In Mark Ravenhill’s play, four artists who have never achieved their potential (but do a lot of work in the community) are consumed by jealously of a friend reaching superstardom. To make bad matters worse, she is generous, patronising their low-key exhibitions and inviting them to share the benefits of her fame, including the swimming pool at her luxurious home.

When the artist is injured, jumping into the pool which has been drained of water, her guests can hardly suppress their delight and continue to make use of her home as she lies in a coma. They are inspired to begin recording her injuries and later develop the idea into the concept of hosting a major exhibition based around her recovery. However, when the artist emerges from the coma, she has ideas of her own.

Director Arthur Loades stages the play in a disco. It is an inspired choice, such venues offering creative dance and music displays but also access to intoxicants which fuel unwise decisions. A karaoke microphone allows the friends to air their grievances, while glow-sticks simulate fire.

Loades uses a DJ set from Jess Rose to provide the musical background for an atmosphere of simmering violence. The cast initially begin with a discrete mime, by the end of which they have clawed a taped rectangle shape, representing both the swimming pool and a work of art, from the wall.

This is a restless, edgy production with the cast rarely standing still. The dance movements become less restrained as the cast regularly leap from the stage, throwing themselves into head-banging action in front of the audience as their characters seek to exorcise their jealousy or numb their desire to cause harm. Since Ravenhill’s play was written, popularism has run rampant, and the closing sequence of the failed artists, forced to acknowledge their talent is not to create their own works but to destroy those of others, feels highly relevant.

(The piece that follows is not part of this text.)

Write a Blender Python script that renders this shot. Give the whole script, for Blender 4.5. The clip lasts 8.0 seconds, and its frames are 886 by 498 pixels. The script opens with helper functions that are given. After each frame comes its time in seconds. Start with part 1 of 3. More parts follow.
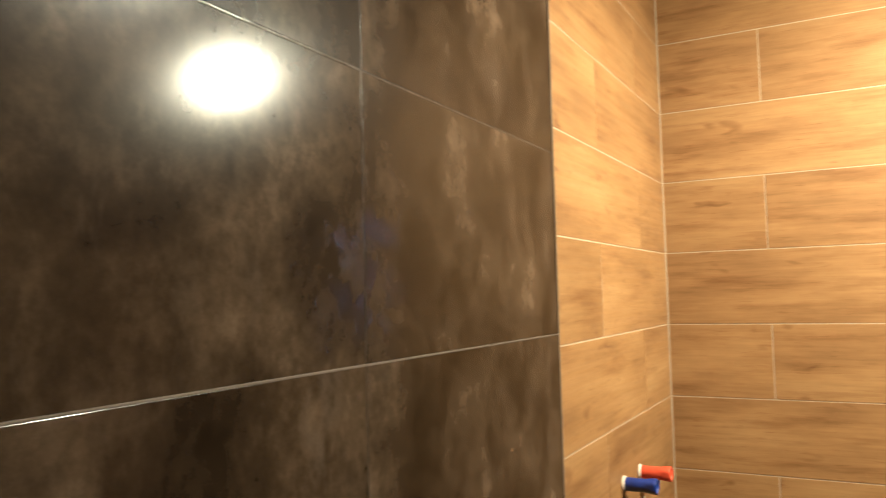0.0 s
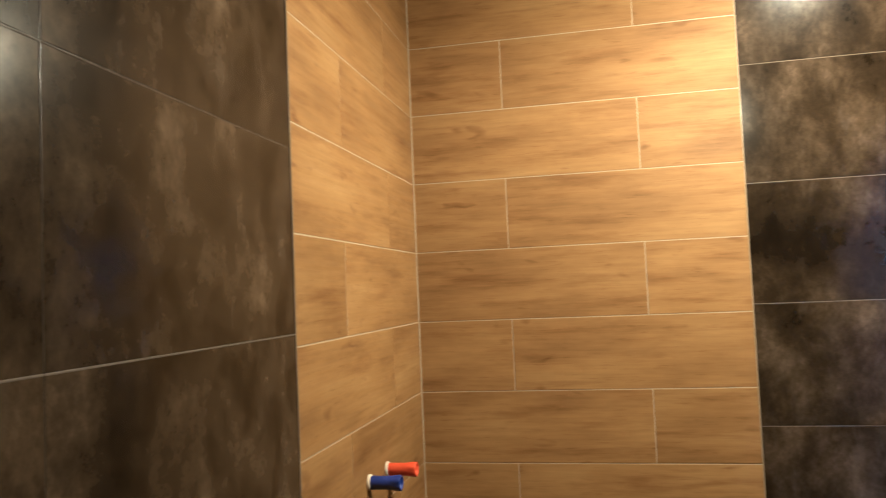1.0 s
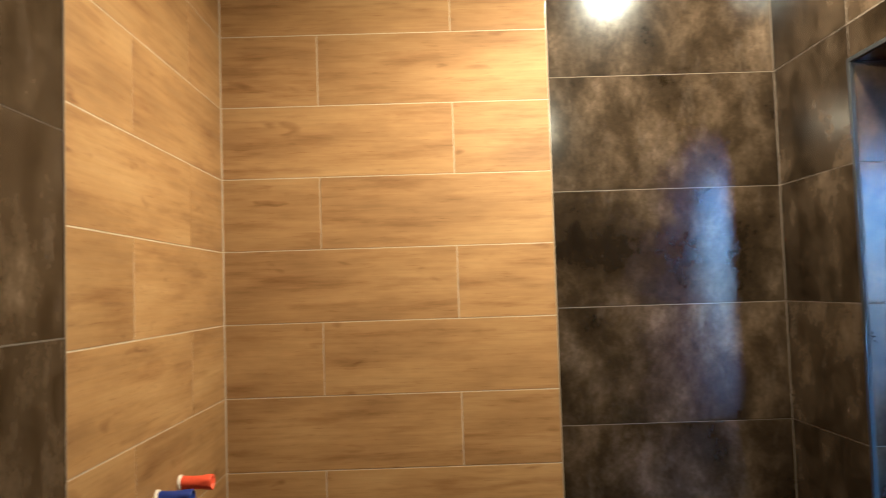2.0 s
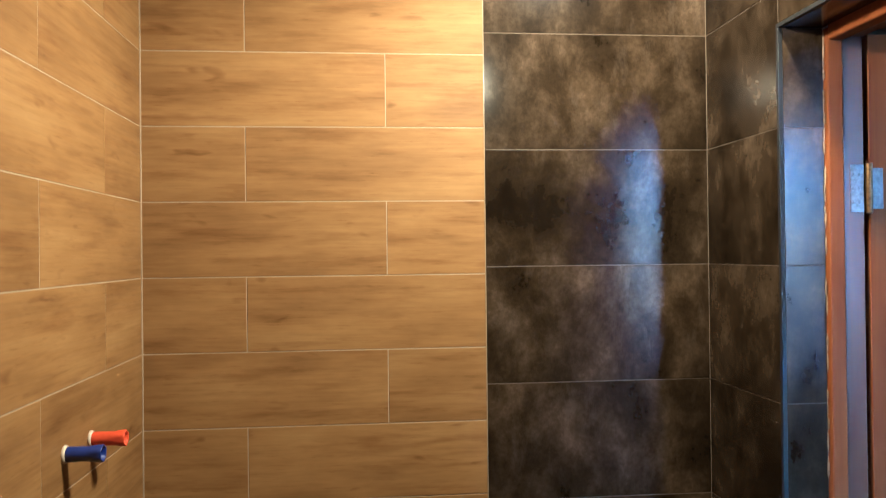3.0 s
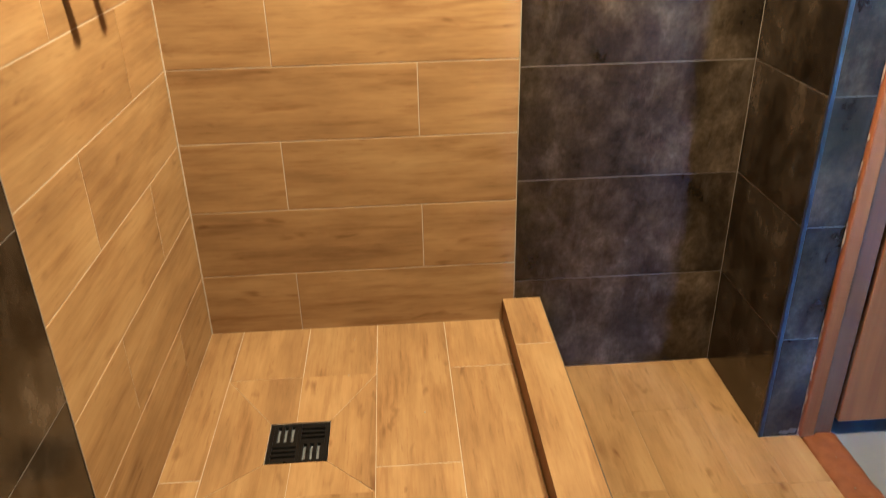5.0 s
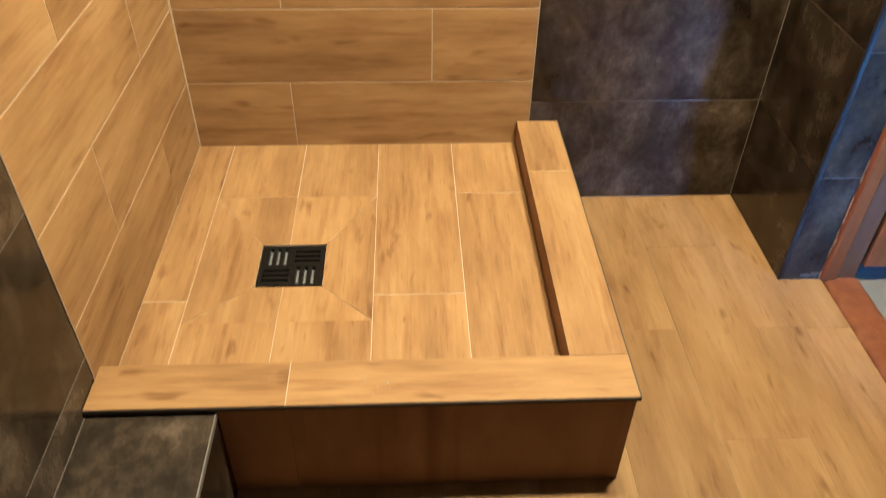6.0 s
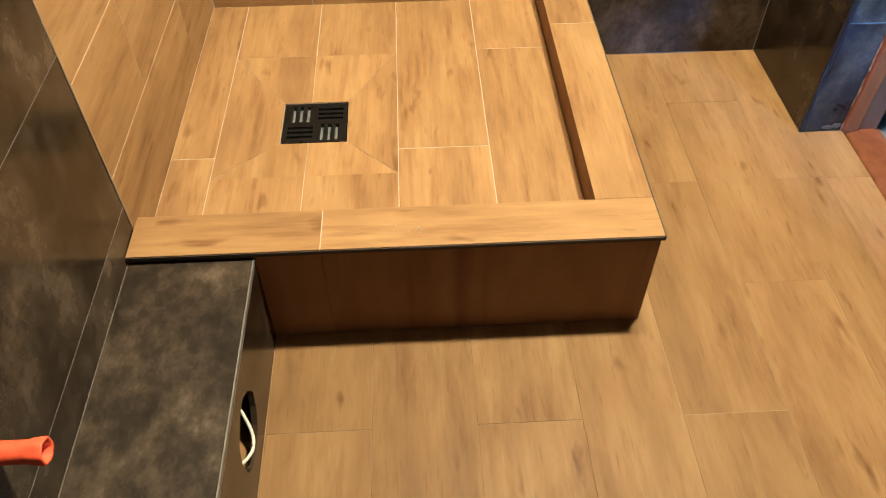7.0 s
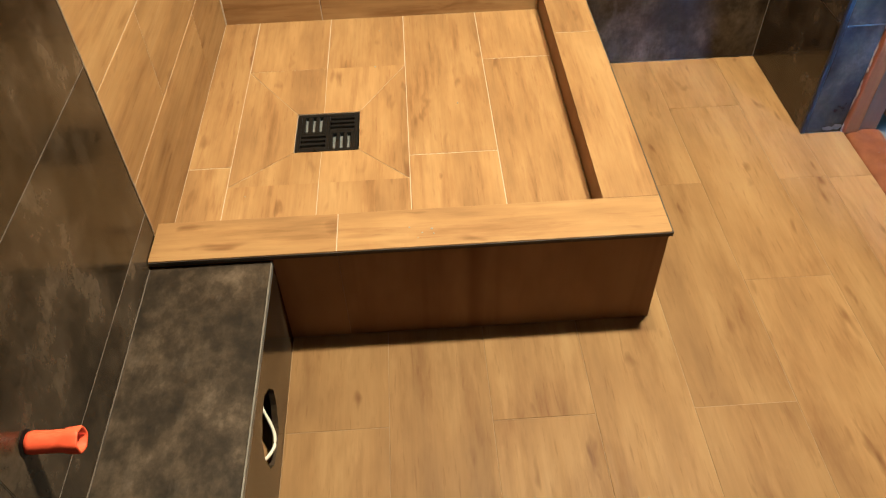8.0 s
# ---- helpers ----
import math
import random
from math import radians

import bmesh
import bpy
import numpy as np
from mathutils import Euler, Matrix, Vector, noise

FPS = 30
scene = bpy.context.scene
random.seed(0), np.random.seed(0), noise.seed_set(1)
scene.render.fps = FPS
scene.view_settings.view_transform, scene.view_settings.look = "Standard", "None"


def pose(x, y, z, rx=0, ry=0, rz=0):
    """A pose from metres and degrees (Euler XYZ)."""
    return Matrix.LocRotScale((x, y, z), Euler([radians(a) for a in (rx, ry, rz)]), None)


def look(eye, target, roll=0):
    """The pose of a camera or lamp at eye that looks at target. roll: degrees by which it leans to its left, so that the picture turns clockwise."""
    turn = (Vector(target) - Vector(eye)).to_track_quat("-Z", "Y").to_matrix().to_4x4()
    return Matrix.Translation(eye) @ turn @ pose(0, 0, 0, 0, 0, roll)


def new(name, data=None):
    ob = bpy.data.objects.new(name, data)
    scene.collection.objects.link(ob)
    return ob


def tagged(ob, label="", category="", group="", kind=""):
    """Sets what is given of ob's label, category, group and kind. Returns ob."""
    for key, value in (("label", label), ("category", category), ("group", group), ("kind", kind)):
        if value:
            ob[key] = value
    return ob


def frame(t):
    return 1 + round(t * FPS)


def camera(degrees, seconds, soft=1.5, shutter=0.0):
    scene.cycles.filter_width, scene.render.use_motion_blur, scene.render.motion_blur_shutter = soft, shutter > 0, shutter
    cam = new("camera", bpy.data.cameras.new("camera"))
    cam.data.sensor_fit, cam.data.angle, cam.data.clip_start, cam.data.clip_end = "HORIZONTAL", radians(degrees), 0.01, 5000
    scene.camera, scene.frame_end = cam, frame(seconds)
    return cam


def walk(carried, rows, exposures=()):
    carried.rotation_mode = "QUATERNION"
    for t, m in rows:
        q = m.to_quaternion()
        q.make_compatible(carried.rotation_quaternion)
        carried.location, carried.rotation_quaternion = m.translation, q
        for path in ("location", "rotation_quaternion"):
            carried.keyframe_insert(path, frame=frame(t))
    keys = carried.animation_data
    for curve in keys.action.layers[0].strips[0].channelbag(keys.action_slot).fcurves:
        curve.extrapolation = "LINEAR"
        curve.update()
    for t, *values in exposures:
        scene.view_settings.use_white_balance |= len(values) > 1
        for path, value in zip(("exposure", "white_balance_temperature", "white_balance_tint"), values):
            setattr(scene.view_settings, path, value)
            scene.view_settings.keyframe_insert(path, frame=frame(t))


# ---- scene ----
cam = camera(59.9, 8.0, soft=1.05, shutter=0.3)
PATH = [
    (0, (0.445, -2.076, 1.572), (-0.499, -0.317, 1.693), -1.4),
    (0.5, (0.473, -2.05, 1.562), (-0.196, -0.17, 1.685), -2.1),
    (1, (0.497, -2.025, 1.563), (0.09, -0.07, 1.673), -2.4),
    (1.5, (0.53, -2.01, 1.561), (0.327, -0.023, 1.668), -2.3),
    (2, (0.545, -1.978, 1.557), (0.566, 0.019, 1.662), -1.8),
    (2.2, (0.557, -1.976, 1.56), (0.671, 0.018, 1.658), -1.8),
    (3.3, (0.561, -1.939, 1.516), (0.751, 0.05, 1.439), -0.5),
    (3.5, (0.565, -1.936, 1.506), (0.744, 0.049, 1.346), -0.5),
    (4, (0.571, -1.92, 1.503), (0.726, 0.035, 1.112), -0.4),
    (4.5, (0.565, -1.905, 1.379), (0.689, -0.022, 0.716), -1.0),
    (4.7, (0.547, -1.892, 1.362), (0.666, -0.047, 0.599), -1.1),
    (5.8, (0.541, -1.755, 1.293), (0.6055, -0.164, 0.0835), -1.2),
    (6, (0.543, -1.731, 1.262), (0.626, -0.197, -0.018), 1.0),
    (6.5, (0.529, -1.752, 1.224), (0.592, -0.374, -0.225), 0.4),
    (7, (0.502, -1.798, 1.219), (0.56, -0.459, -0.265), -0.5),
    (7.5, (0.491, -1.823, 1.216), (0.54, -0.493, -0.277), -1.3),
    (8, (0.484, -1.849, 1.22), (0.533, -0.469, -0.227), -1.9),
]
walk(cam, [(t, look(eye, target, roll)) for t, eye, target, roll in PATH], exposures=[(0.0, 6.28, 4060, 13), (0.5, 5.78, 4060, 13), (1.0, 5.55, 4060, 13), (2.2, 5.62, 3990, 12), (3.5, 5.58, 4080, 14), (4.0, 6.05, 4170, 14), (4.5, 6.62, 4200, 14), (6.0, 7.27, 3990, 9), (8.0, 7.36, 3990, 9)])

# ---------------------------------------------------------------- world and light
world = bpy.data.worlds.new("sky")
scene.world = world
world.use_nodes = True
wt = world.node_tree
sky = wt.nodes.new("ShaderNodeTexSky")
sky.sky_type = "NISHITA"
sky.sun_disc = False
sky.sun_elevation = radians(28)
sky.dust_density = 0.7
sky.ozone_density = 3.5
sky.sun_rotation = radians(40)
wt.links.new(sky.outputs[0], wt.nodes["Background"].inputs[0])
wt.nodes["Background"].inputs[1].default_value = 0.15

sun_data = bpy.data.lights.new("sun", "SUN")
sun_data.energy, sun_data.angle, sun_data.color = 2.0, radians(0.5), (1, 0.93, 0.84)
sun = new("sun", sun_data)
sun.matrix_world = look((0, 0, 0), (-0.57, -0.67, -0.47))

LAMP = (0.88, -0.69, 2.115)
bulb_light = bpy.data.lights.new("bulb_light", "POINT")
bulb_light.energy, bulb_light.shadow_soft_size, bulb_light.color = 1.25, 0.030, (1.0, 0.66, 0.24)
bulb = new("bulb_light", bulb_light)
bulb.location = LAMP

DOWN = (1.178, -0.66, 2.585)
down_light = bpy.data.lights.new("down_light", "SPOT")
down_light.energy, down_light.shadow_soft_size, down_light.color = 4.5, 0.055, (1.0, 0.67, 0.26)
down_light.spot_size, down_light.spot_blend = radians(160), 0.45
down = new("down_light", down_light)
down.matrix_world = look(DOWN, (DOWN[0], DOWN[1] - 0.001, 0))

# ---------------------------------------------------------------- materials


def material(name):
    m = bpy.data.materials.new(name)
    m.use_nodes = True
    return m, m.node_tree, m.node_tree.nodes["Principled BSDF"]


def node(nt, kind, **values):
    n = nt.nodes.new(kind)
    for key, value in values.items():
        n.inputs[key.replace("_", " ")].default_value = value
    return n


def ramp(nt, source, stops):
    r = nt.nodes.new("ShaderNodeValToRGB")
    while len(r.color_ramp.elements) < len(stops):
        r.color_ramp.elements.new(0.5)
    for e, (at, c) in zip(r.color_ramp.elements, stops):
        e.position, e.color = at, (*c, 1) if len(c) == 3 else c
    nt.links.new(source, r.inputs[0])
    return r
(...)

The script does not assign named characters to the cast but requires them to perform as an anonymous ‘round robin’ chorus articulating the resentment shared by the artists. A talented cast is not, however, restricted to reciting the script. Dean Michael Gregory is the most conflicted, admiring the artist’s ‘eye’ while planning her harm. The contempt felt by Michael Loftus is so intense as to not only ooze through his sarcastic vocals as to twist his body in angry contortions. Amber Gilmour is the least able to conceal her feelings, her constantly smiling face belied by the fact she slumps dejectedly against the wall or screams in anger. Grace Houston indulges in hypocrisy, cozying up to the artist with honeyed vocals as she makes her recovery.

When the friends are caught in the act of destruction, the petty nature of their grievance becomes apparent with the cast reacting like naughty children, almost relieved to be forced to end their excessive behaviour.

This is a daring production of a demanding play which achieves a constant undercurrent of humour while cutting into the pretensions of the characters and setting out their jealous resentment in unflinching detail. With pool (no water), ETAL Theatre has made an artwork with a dark and terrible beauty and their colleagues are bound to be jealous.